EXERCISE AIM: Provide only the number of lines where "follow" occurs.

******************************

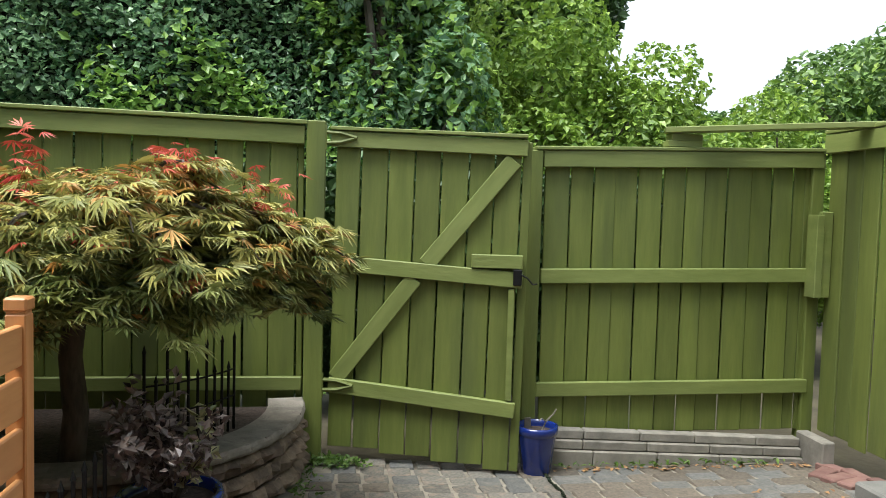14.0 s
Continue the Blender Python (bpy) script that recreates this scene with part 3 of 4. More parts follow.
part("ember_bed", B(FX - 0.40, FX - 0.06, ya + 0.1, yb - 0.1, 0.17, 0.19, bevel=0.004), M_CONC, fp, "pale ash bed")
for k in range(3):
    part("log", tube(bmesh.new(), [(FX - 0.16 - 0.07 * k, ya + 0.25 + 0.1 * k, 0.235), (FX - 0.17 - 0.07 * k, (ya + yb) / 2, 0.25 + 0.02 * k), (FX - 0.14 - 0.06 * k, yb - 0.22, 0.235)], 0.045), M_BARK, fp, "ceramic log")
tile_me = {}
for ln in (0.20, 0.098, 0.15):
    tile_me[ln] = mesh_of(box(bmesh.new(), -0.0045, 0.0045, -ln / 2, ln / 2, -0.029, 0.029, bevel=0.0015), "subway_tile", M_BTILE)
for r in range(5):
    z = 0.957 + r * 0.063
    y = FY0 + 0.205 + (0.10 if r % 2 else 0.0) + 0.10
    while y - 0.1 < FY1 - 0.24:
        ln = round(min(0.20, FY1 - 0.203 - (y - 0.1)), 3)
        if ln not in tile_me:
            tile_me[ln] = mesh_of(box(bmesh.new(), -0.0045, 0.0045, -ln / 2, ln / 2, -0.029, 0.029, bevel=0.0015), "subway_tile", M_BTILE)
        piece("tile", tile_me[ln], fp, pose(FX - 0.0255, y - 0.1 + ln / 2, z, random.uniform(-0.3, 0.3), random.uniform(-0.3, 0.3), 0))
        y += 0.204
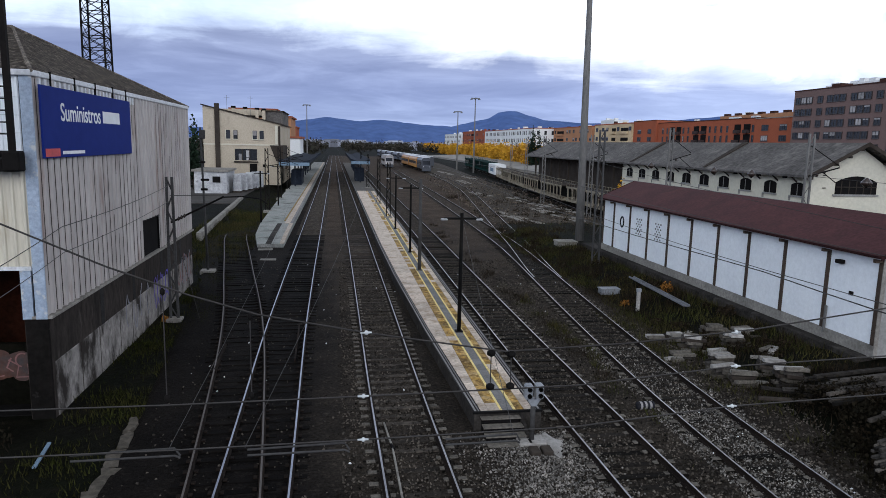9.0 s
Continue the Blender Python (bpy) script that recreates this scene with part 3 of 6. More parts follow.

******************************

ANSWER TO THIS PROBLEM: 2